At the 1860 Karlsruhe Conference, Stanislao Cannizzaro proposed using atomic weight (or relative atomic masses) as the guiding principle. Nine years later, and exactly 150 years ago, Dimitri Mendeleev used the known atomic weights and the chemical properties of the elements to publish the first version of the modern periodic table.

It wasn't presented in a form which most of us would recognize. Among other issues, it had blank spots left for undiscovered elements. But Mendeleev was sufficiently confident in the process he had used to assign the elements to his table that he was able to make predictions about the physical and chemical properties of the undiscovered species. His work resulted in the discovery of numerous elements.

If you have ever spent any time staring at the table, you might have noticed some strange anomalies. The most obvious is the atomic weights listed don't match the atomic number and they are not whole numbers. Hydrogen is listed as 1.00797 and not simply 1.0. Indeed, in three cases (Ar-K, Co-Ni, Te-I), a heavier element comes first on the table. For example, Tellurium has an atomic weight of 127.6 grams/mole while Iodine is only 126.9 grams/mole. Nevertheless, the chemistry of Iodine is consistent with the other halogens while Tellurium fits into the chalcogenides.

As confounding as these results were, in the late 1800s, the precision of the data about the atomic weights of the elements wasn't sufficient to invalidate the results provided by the table. These anomalies were left "unexplained" although not from a lack of trying on the part of the scientific community. The periodic table, though, withstood the questions. After all, Mendeleev's unknown elements had been found with chemical and physical properties matching his predictions.
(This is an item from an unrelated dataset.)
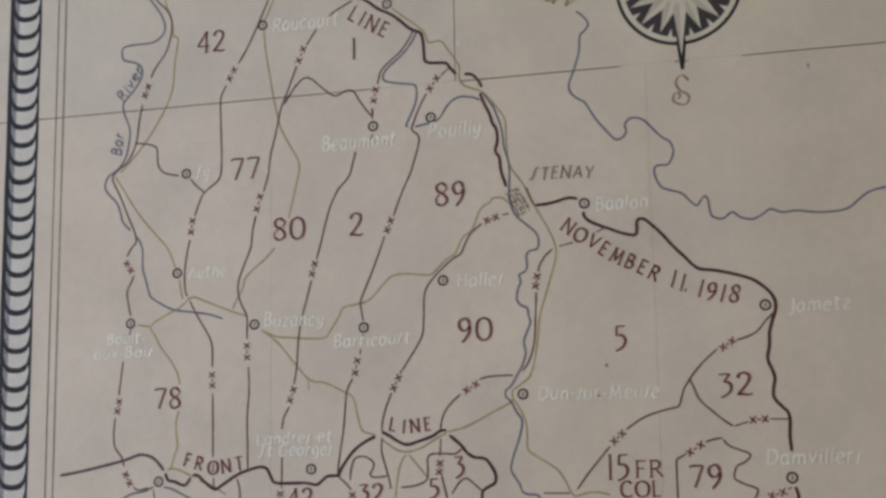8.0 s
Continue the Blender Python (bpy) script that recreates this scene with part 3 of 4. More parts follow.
BOUNDARIES = [
    [(-0.639, 2.846), (-0.665, 2.827), (-0.687, 2.806), (-0.705, 2.788)],
    [(-0.726, 2.747), (-0.711, 2.726), (-0.690, 2.705), (-0.678, 2.679), (-0.678, 2.650), (-0.682, 2.628), (-0.692, 2.600), (-0.718, 2.566), (-0.727, 2.545)],
    [(-0.748, 2.482), (-0.756, 2.439), (-0.760, 2.404), (-0.768, 2.376), (-0.784, 2.349), (-0.805, 2.333), (-0.820, 2.318), (-0.817, 2.302), (-0.802, 2.274), (-0.787, 2.240), (-0.772, 2.206), (-0.760, 2.179), (-0.758, 2.159), (-0.769, 2.147), (-0.780, 2.128)],
    [(-0.761, 2.085), (-0.767, 2.069), (-0.777, 2.050), (-0.776, 2.030), (-0.772, 2.011), (-0.767, 1.991)],
    [(-0.766, 1.961), (-0.769, 1.949)],
    [(-0.784, 1.889), (-0.790, 1.839), (-0.793, 1.813)],
    [(-0.800, 1.763), (-0.803, 1.738), (-0.803, 1.713), (-0.798, 1.694), (-0.784, 1.677), (-0.776, 1.655)],
    [(-0.753, 1.610), (-0.744, 1.603), (-0.731, 1.603), (-0.718, 1.607)],
    [(-0.612, 2.912), (-0.600, 2.913), (-0.590, 2.899), (-0.581, 2.887), (-0.554, 2.892), (-0.516, 2.908), (-0.487, 2.917), (-0.454, 2.925)],
    [(-0.355, 2.836), (-0.379, 2.809), (-0.408, 2.772), (-0.426, 2.738), (-0.438, 2.702), (-0.452, 2.670), (-0.467, 2.637), (-0.490, 2.591), (-0.510, 2.559)],
    [(-0.539, 2.510), (-0.550, 2.489), (-0.553, 2.468), (-0.551, 2.405), (-0.549, 2.349), (-0.550, 2.308), (-0.559, 2.288), (-0.590, 2.264), (-0.603, 2.240), (-0.613, 2.211)],
    [(-0.624, 2.157), (-0.631, 2.126), (-0.636, 2.087), (-0.635, 2.049), (-0.630, 2.029)],
    [(-0.623, 2.019), (-0.610, 1.994), (-0.592, 1.964), (-0.576, 1.938), (-0.567, 1.912), (-0.567, 1.868)],
    [(-0.565, 1.808), (-0.564, 1.744), (-0.563, 1.670)],
    [(-0.562, 1.656), (-0.562, 1.638)],
    [(-0.561, 1.626), (-0.560, 1.601)],
    [(-0.764, 2.392), (-0.741, 2.389), (-0.719, 2.383), (-0.709, 2.373), (-0.706, 2.338), (-0.693, 2.319), (-0.670, 2.311), (-0.654, 2.308)],
    [(-0.625, 2.298), (-0.610, 2.281), (-0.590, 2.264)],
    [(-0.235, 2.680), (-0.260, 2.668), (-0.282, 2.656), (-0.296, 2.643)],
    [(-0.321, 2.621), (-0.335, 2.601), (-0.345, 2.586)],
    [(-0.368, 2.540), (-0.379, 2.512), (-0.392, 2.478), (-0.406, 2.444), (-0.412, 2.417), (-0.421, 2.376), (-0.431, 2.336), (-0.436, 2.294), (-0.447, 2.256)],
    [(-0.465, 2.203), (-0.473, 2.167), (-0.476, 2.135), (-0.485, 2.111), (-0.498, 2.079), (-0.506, 2.054), (-0.506, 2.029), (-0.498, 2.003), (-0.485, 1.975), (-0.485, 1.927)],
    [(-0.481, 1.865), (-0.479, 1.815), (-0.483, 1.754), (-0.482, 1.692), (-0.481, 1.644)],
    [(-0.398, 2.454), (-0.385, 2.474), (-0.367, 2.497), (-0.350, 2.510), (-0.333, 2.506), (-0.307, 2.483), (-0.278, 2.462), (-0.250, 2.472), (-0.233, 2.467), (-0.215, 2.438), (-0.192, 2.410), (-0.191, 2.426)],
    [(-0.094, 2.595), (-0.105, 2.575), (-0.125, 2.549), (-0.156, 2.524), (-0.170, 2.508), (-0.178, 2.480)],
    [(-0.190, 2.426), (-0.191, 2.401)],
    [(-0.191, 2.367), (-0.193, 2.355)],
    [(-0.230, 2.331), (-0.237, 2.304), (-0.245, 2.278), (-0.268, 2.252), (-0.269, 2.253), (-0.289, 2.213), (-0.302, 2.169), (-0.313, 2.126), (-0.322, 2.095)],
    [(-0.334, 2.049), (-0.345, 2.008), (-0.355, 1.971), (-0.364, 1.922), (-0.368, 1.861), (-0.374, 1.824)],
    [(-0.385, 1.775), (-0.398, 1.751), (-0.402, 1.727)],
    [(-0.402, 1.671), (-0.402, 1.636), (-0.403, 1.601)],
    [(-0.012, 2.503), (-0.032, 2.487)],
    [(-0.066, 2.449), (-0.084, 2.416), (-0.097, 2.383), (-0.100, 2.370), (-0.086, 2.356), (-0.084, 2.342), (-0.093, 2.309), (-0.108, 2.264), (-0.110, 2.263), (-0.129, 2.221), (-0.144, 2.181)],
    [(-0.165, 2.138), (-0.179, 2.099), (-0.196, 2.056), (-0.212, 2.020), (-0.221, 1.996), (-0.219, 1.977), (-0.215, 1.955)],
    [(-0.215, 1.925), (-0.215, 1.919)],
    [(-0.221, 1.894), (-0.223, 1.882)],
    [(-0.240, 1.831), (-0.253, 1.805), (-0.257, 1.771), (-0.261, 1.723), (-0.269, 1.675), (-0.275, 1.628)],
    [(0.112, 2.169), (0.098, 2.167)],
    [(0.052, 2.151), (0.030, 2.133), (0.017, 2.114), (0.006, 2.090), (-0.015, 2.077), (-0.040, 2.056), (-0.066, 2.028), (-0.077, 2.004), (-0.079, 1.958), (-0.082, 1.922), (-0.093, 1.898), (-0.116, 1.863), (-0.134, 1.837)],
    [(-0.153, 1.797), (-0.167, 1.762), (-0.174, 1.733), (-0.175, 1.717)],
    [(-0.175, 1.703), (-0.176, 1.673), (-0.166, 1.637), (-0.156, 1.599)],
    [(0.113, 1.825), (0.091, 1.825), (0.061, 1.824), (0.041, 1.819)],
    [(-0.001, 1.789), (-0.020, 1.773), (-0.035, 1.755), (-0.043, 1.735), (-0.046, 1.715)],
    [(-0.046, 1.697), (-0.048, 1.661)],
    [(-0.045, 1.620), (-0.040, 1.600), (-0.033, 1.572)],
    [(0.316, 2.125), (0.298, 2.117)],
    [(0.248, 2.098), (0.219, 2.092)],
    [(0.204, 2.087), (0.188, 2.073), (0.176, 2.054), (0.172, 2.040)],
    [(0.167, 1.997), (0.164, 1.947), (0.162, 1.911), (0.158, 1.882), (0.147, 1.852), (0.133, 1.833)],
    [(0.652, 1.932), (0.634, 1.915), (0.614, 1.893), (0.591, 1.883), (0.575, 1.879)],
    [(0.535, 1.862), (0.507, 1.838), (0.483, 1.811), (0.475, 1.799), (0.465, 1.783), (0.458, 1.760), (0.452, 1.749), (0.429, 1.744), (0.394, 1.734), (0.371, 1.723), (0.346, 1.706)],
    [(0.311, 1.673), (0.287, 1.645), (0.263, 1.617), (0.241, 1.587)],
    [(0.478, 1.803), (0.485, 1.788), (0.496, 1.762), (0.519, 1.739), (0.546, 1.716), (0.560, 1.707)],
    [(0.563, 1.707), (0.590, 1.715)],
    [(0.632, 1.719), (0.667, 1.718)],
    [(0.444, 1.562), (0.444, 1.614), (0.445, 1.642), (0.456, 1.649), (0.464, 1.654)],
    [(0.504, 1.677), (0.522, 1.682), (0.537, 1.684)],
    [(0.539, 1.681), (0.549, 1.669), (0.566, 1.661), (0.587, 1.653), (0.590, 1.646), (0.579, 1.635), (0.564, 1.628), (0.558, 1.614), (0.559, 1.602), (0.577, 1.592), (0.600, 1.583), (0.600, 1.572), (0.594, 1.562)],
    [(0.151, 2.224), (0.159, 2.203), (0.168, 2.184)],
    [(0.667, 1.584), (0.660, 1.581)],
    [(0.171, 1.581), (0.225, 1.580)],
    [(-0.247, 1.615), (-0.244, 1.639), (-0.236, 1.660), (-0.215, 1.664), (-0.196, 1.653), (-0.195, 1.640), (-0.202, 1.626), (-0.190, 1.620), (-0.165, 1.622)],
    [(-0.272, 1.622), (-0.257, 1.609), (-0.244, 1.594)],
    [(-0.161, 1.597), (-0.154, 1.598)],
    [(-0.134, 1.598), (-0.103, 1.601), (-0.078, 1.612), (-0.075, 1.635), (-0.075, 1.657), (-0.065, 1.666), (-0.034, 1.666), (-0.016, 1.665), (0.000, 1.675)],
    [(-0.023, 1.583), (-0.008, 1.605), (0.008, 1.614), (0.023, 1.604), (0.040, 1.589)],
    [(-0.506, 1.622), (-0.500, 1.602), (-0.499, 1.579)],
    [(-0.704, 1.601), (-0.701, 1.582)],
]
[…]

In the early 1900s, Ernst Rutherford, Hans Geiger, and Ernest Marsden conducted experiments revealing the structure of the atom - a positively charged nucleus surrounded by a cloud of electrons. In 1913, using core electron x-ray spectroscopy, Henry Moseley determined the atomic number was the number of protons in the nucleus of an atom. The underlying structure of the periodic table was not the atomic weight of the elements but the atomic number. An explanation for the anomalies of the atomic weight inversions had been found. Tellurium precedes Iodine because it has 52 protons in its nucleus compared to iodine's 53.

In the meantime, Niels Bohr was a post-doctoral fellow working with Rutherford tackling the questions raised by the solar system model of the atom. Specifically, such a model should lead to the electron losing energy in the form of x-rays. The electrons should quickly collapse into the nucleus. Bohr's work resulted in the development of quantum mechanics and the behaviour of electrons within atoms. It is Bohr's model which gave the periodic table its modern shape.
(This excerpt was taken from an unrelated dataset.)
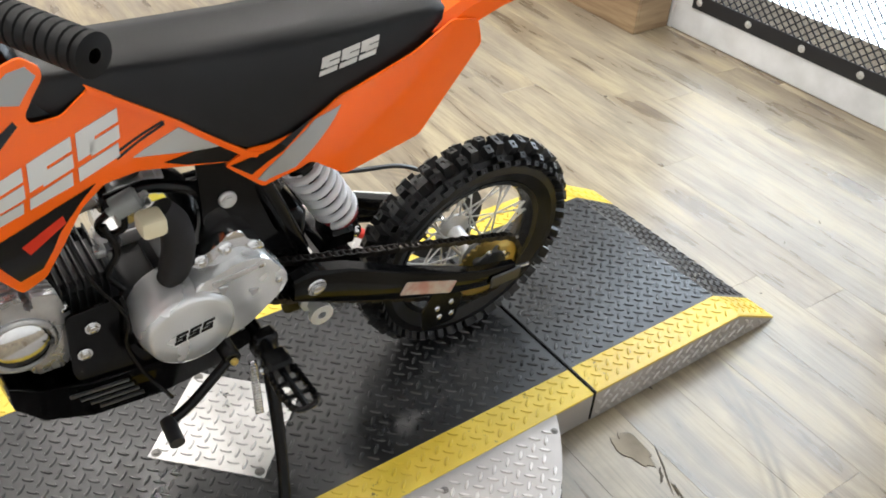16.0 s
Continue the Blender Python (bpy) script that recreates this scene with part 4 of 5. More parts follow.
def hoop(x, zt, zb, wt, wb, n=20, p=2.6):
    """A closed superellipse ring across the bike at x."""
    ring = []
    for k in range(n):
        a = 2 * math.pi * k / n
        cy, sz = math.cos(a), math.sin(a)
        z = (zt + zb) / 2 + (zt - zb) / 2 * math.copysign(abs(sz) ** (2 / p), sz)
        w = wb + (wt - wb) * (z - zb) / (zt - zb)
        ring.append((x, w * math.copysign(abs(cy) ** (2 / p), cy), z))
    return ring


part("shell", loft([hoop(0.322, 0.745, 0.68, 0.015, 0.018), hoop(0.316, 0.772, 0.65, 0.03, 0.036), hoop(0.30, 0.797, 0.63, 0.046, 0.048), hoop(0.265, 0.807, 0.63, 0.057, 0.064), hoop(0.21, 0.805, 0.64, 0.061, 0.08), hoop(0.15, 0.79, 0.65, 0.056, 0.075), hoop(0.10, 0.76, 0.66, 0.045, 0.06)]), M_tank, tank, "black plastic fuel tank")
cap = bmesh.new()
n = 96
rings = []
for r, z, lobes in ((0.037, -0.004, 0), (0.037, 0.003, 0.8), (0.036, 0.012, 1), (0.034, 0.021, 0.9), (0.029, 0.028, 0.45), (0.021, 0.032, 0.05), (0.012, 0.0335, 0), (0.004, 0.034, 0)):
    rings.append([((r - 0.012 * lobes * max(0, math.cos(6 * a)) ** 1.6) * math.cos(a), (r - 0.012 * lobes * max(0, math.cos(6 * a)) ** 1.6) * math.sin(a), z) for a in (2 * math.pi * k / n for k in range(n))])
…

This is not to say everything was solved. With the exception of hydrogen, all of the elements have multiple positively charged particles in their nucleus and these should repel each other blowing the core of the atom apart. Further, the atomic mass didn't make sense because if each atom was simply a multiple of hydrogen atoms, then the masses should also be a multiple of hydrogen's.
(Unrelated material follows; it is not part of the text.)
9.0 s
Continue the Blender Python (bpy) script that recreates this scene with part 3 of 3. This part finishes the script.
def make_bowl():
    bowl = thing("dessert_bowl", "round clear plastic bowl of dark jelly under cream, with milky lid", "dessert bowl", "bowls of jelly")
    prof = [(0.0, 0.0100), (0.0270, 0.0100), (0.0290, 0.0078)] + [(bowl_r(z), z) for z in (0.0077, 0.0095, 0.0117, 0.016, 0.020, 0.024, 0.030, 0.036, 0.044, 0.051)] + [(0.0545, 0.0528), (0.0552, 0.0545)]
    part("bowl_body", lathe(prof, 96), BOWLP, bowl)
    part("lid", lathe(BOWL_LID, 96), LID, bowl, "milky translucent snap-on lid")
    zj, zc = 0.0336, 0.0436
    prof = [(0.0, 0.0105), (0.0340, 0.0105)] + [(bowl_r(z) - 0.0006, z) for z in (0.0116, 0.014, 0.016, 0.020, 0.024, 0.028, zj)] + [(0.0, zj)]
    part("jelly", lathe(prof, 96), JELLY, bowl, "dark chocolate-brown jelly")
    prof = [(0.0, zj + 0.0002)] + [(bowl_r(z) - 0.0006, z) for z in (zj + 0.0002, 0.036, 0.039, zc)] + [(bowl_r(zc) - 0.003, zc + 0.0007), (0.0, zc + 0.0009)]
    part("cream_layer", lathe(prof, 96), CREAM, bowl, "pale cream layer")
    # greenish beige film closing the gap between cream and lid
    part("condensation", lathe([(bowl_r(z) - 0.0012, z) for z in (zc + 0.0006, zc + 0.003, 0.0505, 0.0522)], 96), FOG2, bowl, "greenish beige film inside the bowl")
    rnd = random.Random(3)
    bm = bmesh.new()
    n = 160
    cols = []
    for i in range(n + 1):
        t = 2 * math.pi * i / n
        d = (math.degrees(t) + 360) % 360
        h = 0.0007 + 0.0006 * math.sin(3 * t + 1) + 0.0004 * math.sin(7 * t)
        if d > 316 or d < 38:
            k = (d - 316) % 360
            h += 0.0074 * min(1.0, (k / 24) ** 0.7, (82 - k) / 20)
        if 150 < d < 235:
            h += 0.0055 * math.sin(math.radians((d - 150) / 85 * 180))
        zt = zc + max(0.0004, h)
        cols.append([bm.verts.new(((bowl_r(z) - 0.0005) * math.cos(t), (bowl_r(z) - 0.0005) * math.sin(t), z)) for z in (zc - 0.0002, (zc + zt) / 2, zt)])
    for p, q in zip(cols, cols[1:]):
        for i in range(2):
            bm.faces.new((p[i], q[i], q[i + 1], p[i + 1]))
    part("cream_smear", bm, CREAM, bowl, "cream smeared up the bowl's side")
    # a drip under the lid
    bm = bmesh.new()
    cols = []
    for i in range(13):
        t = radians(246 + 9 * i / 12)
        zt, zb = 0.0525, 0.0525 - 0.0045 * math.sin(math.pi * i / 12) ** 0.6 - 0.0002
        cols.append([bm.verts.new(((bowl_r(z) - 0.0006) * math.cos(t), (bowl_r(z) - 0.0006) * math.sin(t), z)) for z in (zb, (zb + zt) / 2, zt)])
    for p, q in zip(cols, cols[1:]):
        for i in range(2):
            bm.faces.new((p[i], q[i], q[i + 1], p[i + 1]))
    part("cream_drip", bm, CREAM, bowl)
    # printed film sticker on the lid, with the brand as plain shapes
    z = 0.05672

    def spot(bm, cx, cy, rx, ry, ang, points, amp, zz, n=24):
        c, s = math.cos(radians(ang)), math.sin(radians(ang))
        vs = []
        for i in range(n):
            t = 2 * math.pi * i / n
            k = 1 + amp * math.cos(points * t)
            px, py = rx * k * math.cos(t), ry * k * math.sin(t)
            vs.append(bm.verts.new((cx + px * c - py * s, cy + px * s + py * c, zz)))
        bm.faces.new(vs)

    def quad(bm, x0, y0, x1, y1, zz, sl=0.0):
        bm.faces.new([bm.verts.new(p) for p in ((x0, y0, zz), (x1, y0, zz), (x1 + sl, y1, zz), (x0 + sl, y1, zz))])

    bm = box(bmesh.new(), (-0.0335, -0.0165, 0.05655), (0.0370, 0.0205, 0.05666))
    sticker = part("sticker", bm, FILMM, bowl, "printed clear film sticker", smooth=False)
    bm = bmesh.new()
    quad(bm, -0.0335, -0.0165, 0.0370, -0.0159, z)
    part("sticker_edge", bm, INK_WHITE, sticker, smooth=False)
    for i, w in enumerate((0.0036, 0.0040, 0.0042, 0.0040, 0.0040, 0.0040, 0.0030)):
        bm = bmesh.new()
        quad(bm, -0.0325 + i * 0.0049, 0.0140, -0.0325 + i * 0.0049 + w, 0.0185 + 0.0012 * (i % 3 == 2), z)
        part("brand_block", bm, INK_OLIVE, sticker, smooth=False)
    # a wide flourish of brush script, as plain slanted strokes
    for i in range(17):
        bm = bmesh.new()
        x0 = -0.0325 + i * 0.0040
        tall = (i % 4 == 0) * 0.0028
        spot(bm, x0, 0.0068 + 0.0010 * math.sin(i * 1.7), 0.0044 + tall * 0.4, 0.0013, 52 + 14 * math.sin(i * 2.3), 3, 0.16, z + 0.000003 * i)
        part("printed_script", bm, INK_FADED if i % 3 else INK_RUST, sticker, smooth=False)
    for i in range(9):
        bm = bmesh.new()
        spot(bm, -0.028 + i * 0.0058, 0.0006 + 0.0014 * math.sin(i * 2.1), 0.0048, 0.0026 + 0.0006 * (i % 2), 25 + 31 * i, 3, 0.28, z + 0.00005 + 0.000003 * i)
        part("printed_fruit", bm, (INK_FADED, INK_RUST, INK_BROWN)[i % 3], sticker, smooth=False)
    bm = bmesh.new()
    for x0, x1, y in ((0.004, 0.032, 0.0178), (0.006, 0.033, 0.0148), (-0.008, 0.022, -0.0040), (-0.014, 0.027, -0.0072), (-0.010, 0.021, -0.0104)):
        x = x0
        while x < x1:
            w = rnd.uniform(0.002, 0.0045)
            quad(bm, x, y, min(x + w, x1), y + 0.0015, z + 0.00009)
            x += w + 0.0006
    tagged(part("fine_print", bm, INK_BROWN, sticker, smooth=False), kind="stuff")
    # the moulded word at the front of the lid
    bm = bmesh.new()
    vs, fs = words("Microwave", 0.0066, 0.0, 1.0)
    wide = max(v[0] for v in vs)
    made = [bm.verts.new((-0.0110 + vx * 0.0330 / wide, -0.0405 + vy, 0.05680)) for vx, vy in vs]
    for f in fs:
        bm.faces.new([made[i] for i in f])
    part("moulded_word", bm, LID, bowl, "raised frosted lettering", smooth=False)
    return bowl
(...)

In 1932, James Chadwick found the answer when he discovered the neutron. Atoms contain three types of sub-atomic particle - the positively charged proton, the negatively charged electron and the neutral neutron. The neutron provided a mechanism for holding nuclei together. It also led to the realization that elements have isotopes - multiple forms where the number of protons remains constant but the number of neutrons varies. For example, every atom of tin has 50 protons in its nucleus but with somewhere between 49 and 87 neutrons - although only ten between 112 and 124 are stable.

The periodic table isn't just a poster on the wall but the gateway to understanding the world around us.